Ethics by design/default 

Technology will increasingly move into areas where it competes with human behavior. The self-driving car that makes a split-second decision in a dilemma or the voice assistant reserving a restaurant table by phone are no longer visions of the future. "Ethics by design/default" will have to become a central building block in the further conquest of this field. Due to the globalized tech industry, one will not only have to deal with different product designs, but also with different ideas of ethics to win the favor of users. After the Americanization in the 20th Century, intercultural transfer in the 21st Century could also take place through technological market leadership.
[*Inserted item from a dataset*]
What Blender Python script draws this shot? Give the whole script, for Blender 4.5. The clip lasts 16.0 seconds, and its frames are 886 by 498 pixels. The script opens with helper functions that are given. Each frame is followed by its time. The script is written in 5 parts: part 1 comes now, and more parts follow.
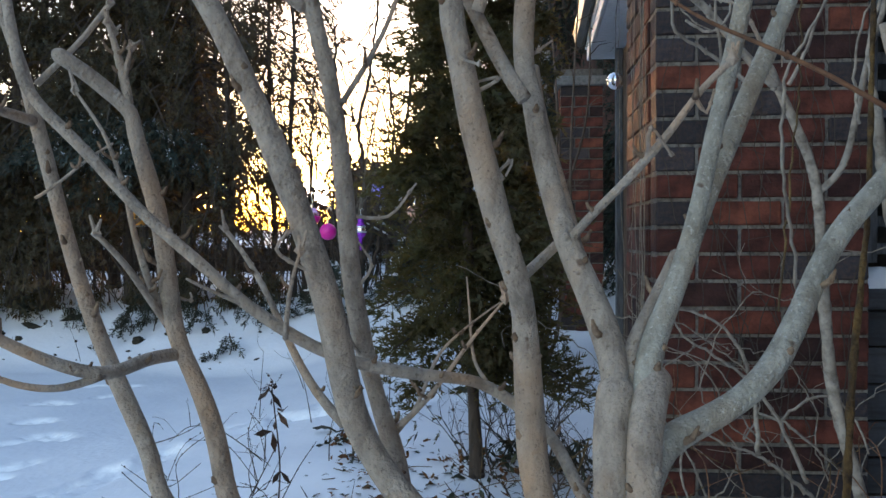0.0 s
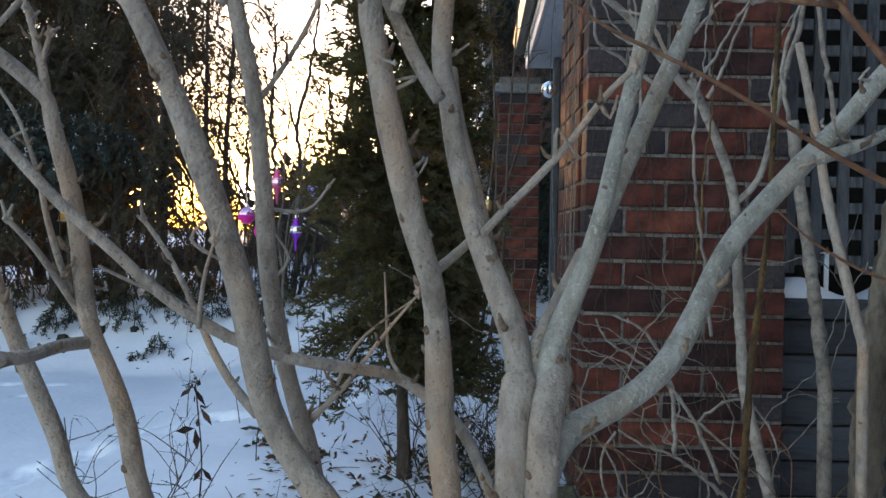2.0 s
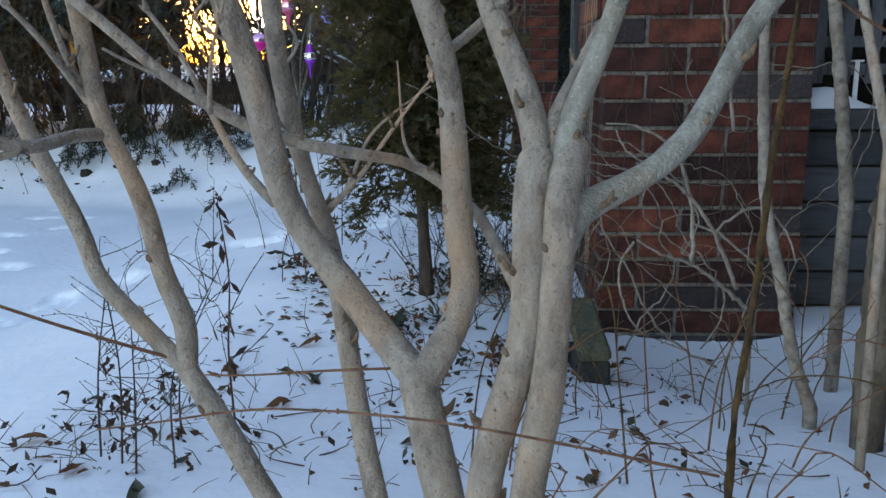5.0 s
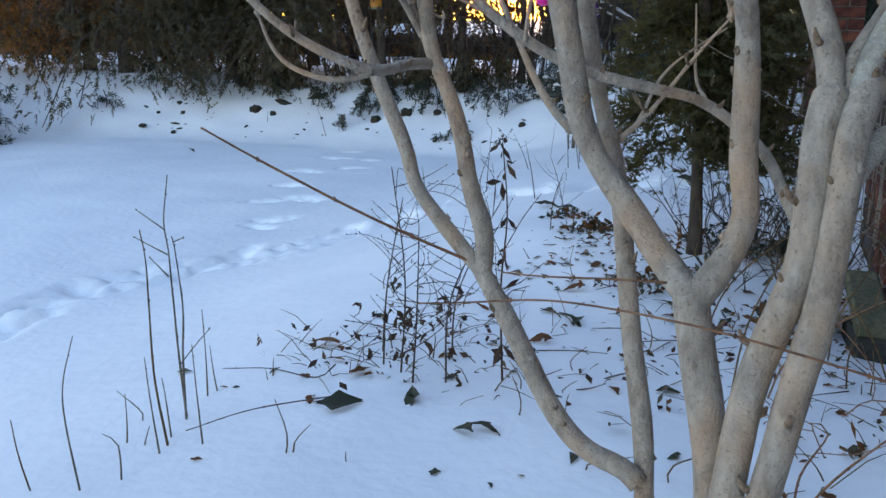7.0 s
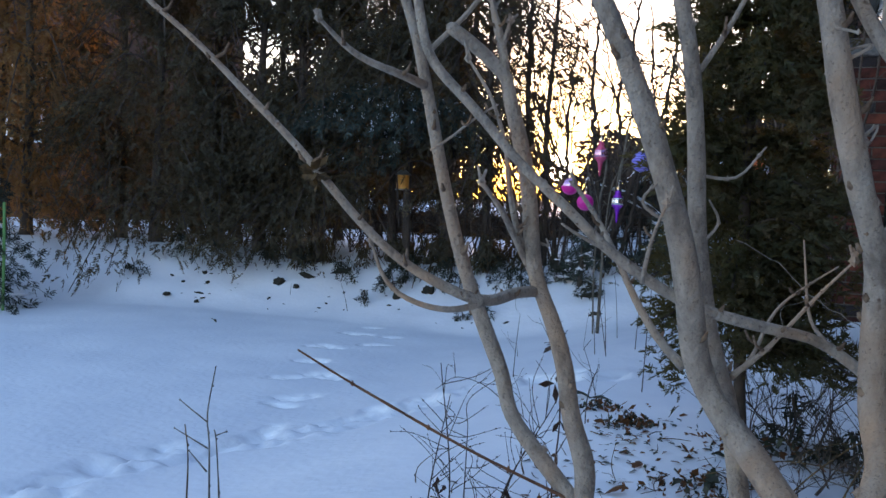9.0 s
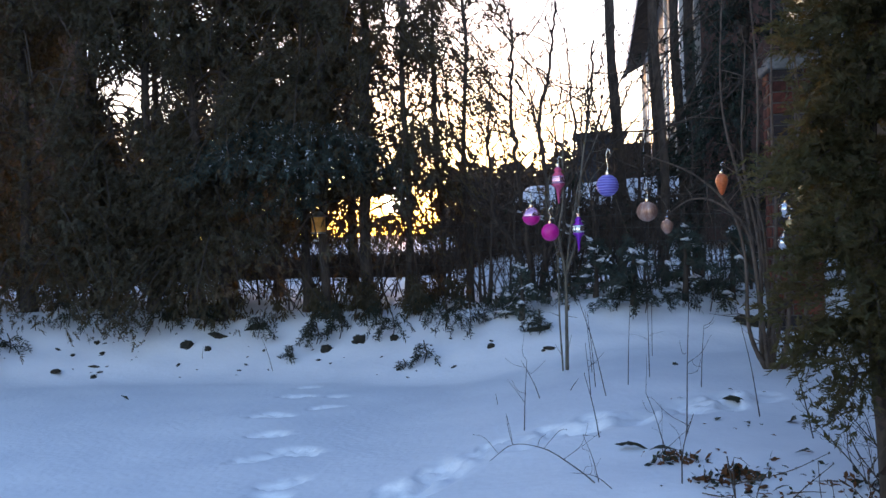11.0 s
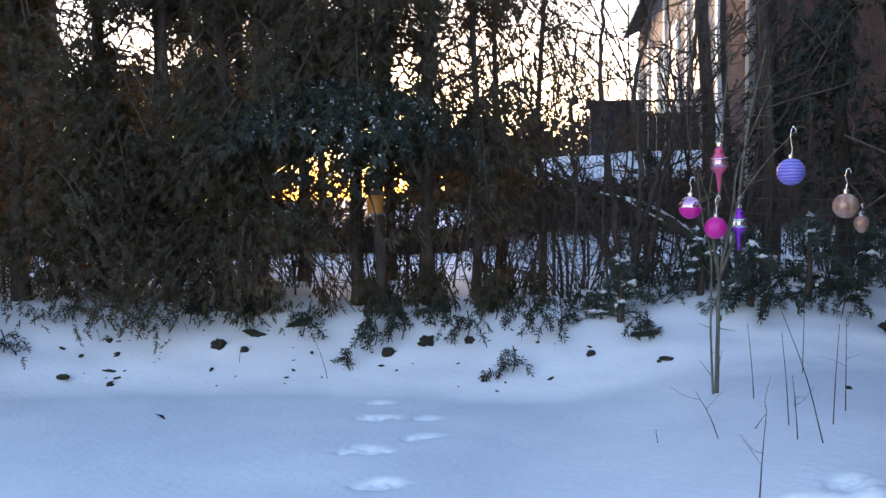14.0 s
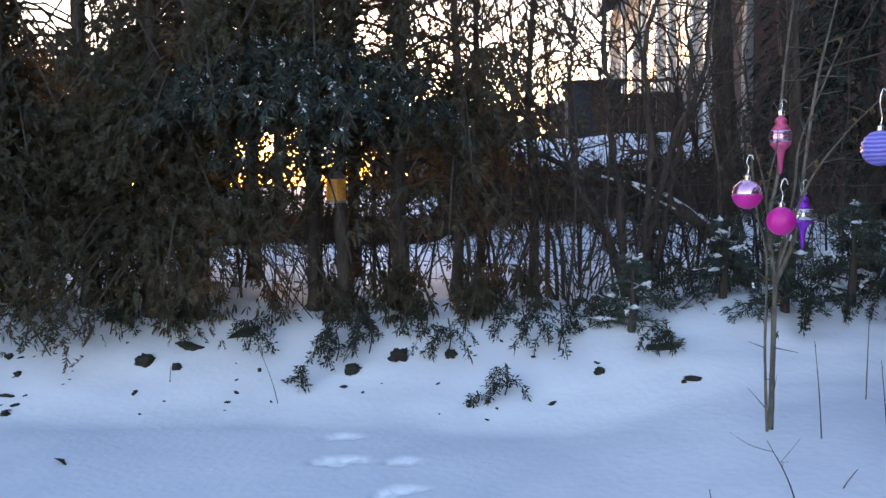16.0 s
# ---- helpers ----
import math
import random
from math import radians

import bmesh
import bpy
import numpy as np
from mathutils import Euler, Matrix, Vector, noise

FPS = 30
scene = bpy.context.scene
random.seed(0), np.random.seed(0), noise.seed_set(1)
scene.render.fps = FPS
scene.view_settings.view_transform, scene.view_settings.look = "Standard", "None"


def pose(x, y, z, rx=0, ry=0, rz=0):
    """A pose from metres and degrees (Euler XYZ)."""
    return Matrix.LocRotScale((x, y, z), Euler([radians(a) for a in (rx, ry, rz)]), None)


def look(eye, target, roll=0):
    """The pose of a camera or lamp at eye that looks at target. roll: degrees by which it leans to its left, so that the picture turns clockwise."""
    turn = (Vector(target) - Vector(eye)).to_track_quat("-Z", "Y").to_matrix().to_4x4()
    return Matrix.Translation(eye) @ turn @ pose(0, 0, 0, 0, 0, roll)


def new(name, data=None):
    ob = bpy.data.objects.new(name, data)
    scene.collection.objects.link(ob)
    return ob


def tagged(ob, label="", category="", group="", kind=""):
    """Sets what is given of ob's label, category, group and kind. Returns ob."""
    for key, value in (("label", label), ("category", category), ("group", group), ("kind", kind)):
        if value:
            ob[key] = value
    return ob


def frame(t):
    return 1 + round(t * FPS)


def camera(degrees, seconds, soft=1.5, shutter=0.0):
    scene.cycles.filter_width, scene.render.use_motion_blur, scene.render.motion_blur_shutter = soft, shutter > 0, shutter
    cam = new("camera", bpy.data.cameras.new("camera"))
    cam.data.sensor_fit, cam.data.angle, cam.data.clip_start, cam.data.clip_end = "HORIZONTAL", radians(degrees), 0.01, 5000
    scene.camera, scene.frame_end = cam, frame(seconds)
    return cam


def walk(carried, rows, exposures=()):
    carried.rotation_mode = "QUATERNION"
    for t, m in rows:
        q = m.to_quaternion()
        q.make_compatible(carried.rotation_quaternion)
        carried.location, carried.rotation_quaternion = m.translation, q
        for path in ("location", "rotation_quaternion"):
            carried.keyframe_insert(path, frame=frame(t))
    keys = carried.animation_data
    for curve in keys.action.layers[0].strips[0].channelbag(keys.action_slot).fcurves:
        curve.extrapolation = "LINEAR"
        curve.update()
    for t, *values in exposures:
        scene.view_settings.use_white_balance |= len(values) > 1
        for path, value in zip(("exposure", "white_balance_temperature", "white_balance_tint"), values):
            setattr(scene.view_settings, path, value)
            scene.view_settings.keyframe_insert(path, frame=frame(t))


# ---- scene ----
cam = camera(54.9, 16.0)
PATH = [
    (0, (0.182, 0.062, 0.705), (0.016, 2.055, 0.673), -0.3),
    (0.5, (0.185, 0.065, 0.701), (0.036, 2.058, 0.635), -0.0),
    (1, (0.196, 0.057, 0.698), (0.101, 2.053, 0.604), 0.1),
    (1.5, (0.204, 0.053, 0.696), (0.164, 2.05, 0.595), 0.5),
    (2, (0.199, 0.048, 0.699), (0.177, 2.048, 0.678), 1.1),
    (2.5, (0.193, 0.049, 0.699), (0.204, 2.046, 0.808), 1.4),
    (3, (0.189, 0.054, 0.701), (0.24, 2.041, 0.919), 1.4),
    (3.5, (0.181, 0.051, 0.701), (0.232, 2.039, 0.914), 1.5),
    (4, (0.183, 0.068, 0.684), (0.184, 2.065, 0.579), 1.4),
    (4.2, (0.185, 0.067, 0.681), (0.162, 2.057, 0.479), 0.7),
    (6.3, (0.226, 0.008, 0.644), (0.039, 1.932, 0.131), 0.9),
    (6.5, (0.219, 0.0, 0.645), (-0.121, 1.901, 0.127), 0.7),
    (7, (0.197, -0.025, 0.652), (-0.457, 1.797, 0.148), 0.5),
    (7.5, (0.184, -0.041, 0.661), (-0.621, 1.736, 0.217), 1.0),
    (8, (0.177, -0.039, 0.664), (-0.643, 1.755, 0.337), 1.1),
    (8.5, (0.175, -0.045, 0.673), (-0.603, 1.787, 0.478), 1.6),
    (9, (0.117, -0.02, 0.69), (-0.591, 1.847, 0.583), 2.4),
    (9.2, (0.054, 0.009, 0.691), (-0.611, 1.893, 0.596), 2.2),
    (11.5, (-0.752, 0.246, 0.712), (-1.054, 2.223, 0.69), -1.1),
    (12, (-0.916, 0.321, 0.726), (-1.201, 2.3, 0.685), 0.9),
    (12.5, (-1.059, 0.528, 0.792), (-1.389, 2.491, 0.602), 0.1),
    (13, (-1.155, 0.674, 0.824), (-1.468, 2.649, 0.766), -0.3),
    (13.5, (-1.341, 0.797, 0.849), (-1.606, 2.777, 0.741), 0.5),
    (14, (-1.517, 0.973, 0.851), (-1.769, 2.954, 0.742), -0.8),
    (14.5, (-1.568, 1.208, 0.852), (-1.804, 3.19, 0.713), -0.7),
    (15, (-1.657, 1.407, 0.857), (-1.821, 3.389, 0.651), -0.5),
    (15.5, (-1.661, 1.637, 0.863), (-1.857, 3.613, 0.632), -0.3),
    (16, (-1.695, 1.837, 0.847), (-1.858, 3.825, 0.705), -0.7),
]
EXPOSURES = [(0, 0.48, 6450, 22), (4.2, 0.48, 6450, 22), (6.3, 0.98, 6550, 22), (6.7, 0.86, 6400, 22), (7, 0.68, 6300, 23), (8.5, 0.58, 6200, 24),
             (9.2, 0.12, 5750, 26), (11.5, 0.26, 5800, 28), (12.5, 0.60, 5900, 29), (13, 0.43, 5850, 29), (14, 0.60, 6050, 29), (16, 0.66, 6150, 29)]
walk(cam, [(t, look(eye, target, roll)) for t, eye, target, roll in PATH], EXPOSURES)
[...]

The EU must strike a balance between data ethics debates and innovation-friendly funding if it does not want to lose out here. 

Open Data 

We are experiencing a time when the concentration of huge data silos on a few tech giants can no longer be tolerated. The fact that data can be copied at will without loss of quality is increasingly being linked to societal demands for data openness, which should lead to a new dimension of transparency and collaboration. This will result in new regulatory models, such as open data and the use of data trustees. 

Government Surveillance 

Parallel to the demand for data openness, there will again be a growing "hunger for data" on government level. The debate about data retention in stock might seem harmless when western hunger is also driven by omnipresent surveillance models from other parts of the globe that have an extensive network of surveillance cameras, facial and gesture recognition, and AI and social scoring. The German Federal Council approved a draft act in March 2021 that went almost unnoticed by the public. Under the act the individual tax ID will lead to a "cross-register identity management" and make individuals identifiable across all public administration registers. In the 1970s, the so-called federal uniform personal identification number was abandoned due to data protection concerns. A corresponding discussion on the possible dangers of the current legislative initiative for the democratic constitutional state would have been desirable, especially due to its ability to be linked with private sector databases. 

Data protection is at a crossroads. In data-driven everyday life, with continuously exponentially growing data, data protection must be expanded beyond the classic defensive right and designed to become a sovereign right of participation. Individuals should no longer be protected merely as "data subjects" in a rather passive role but additionally empowered in a new model to become self-designing data sovereigns.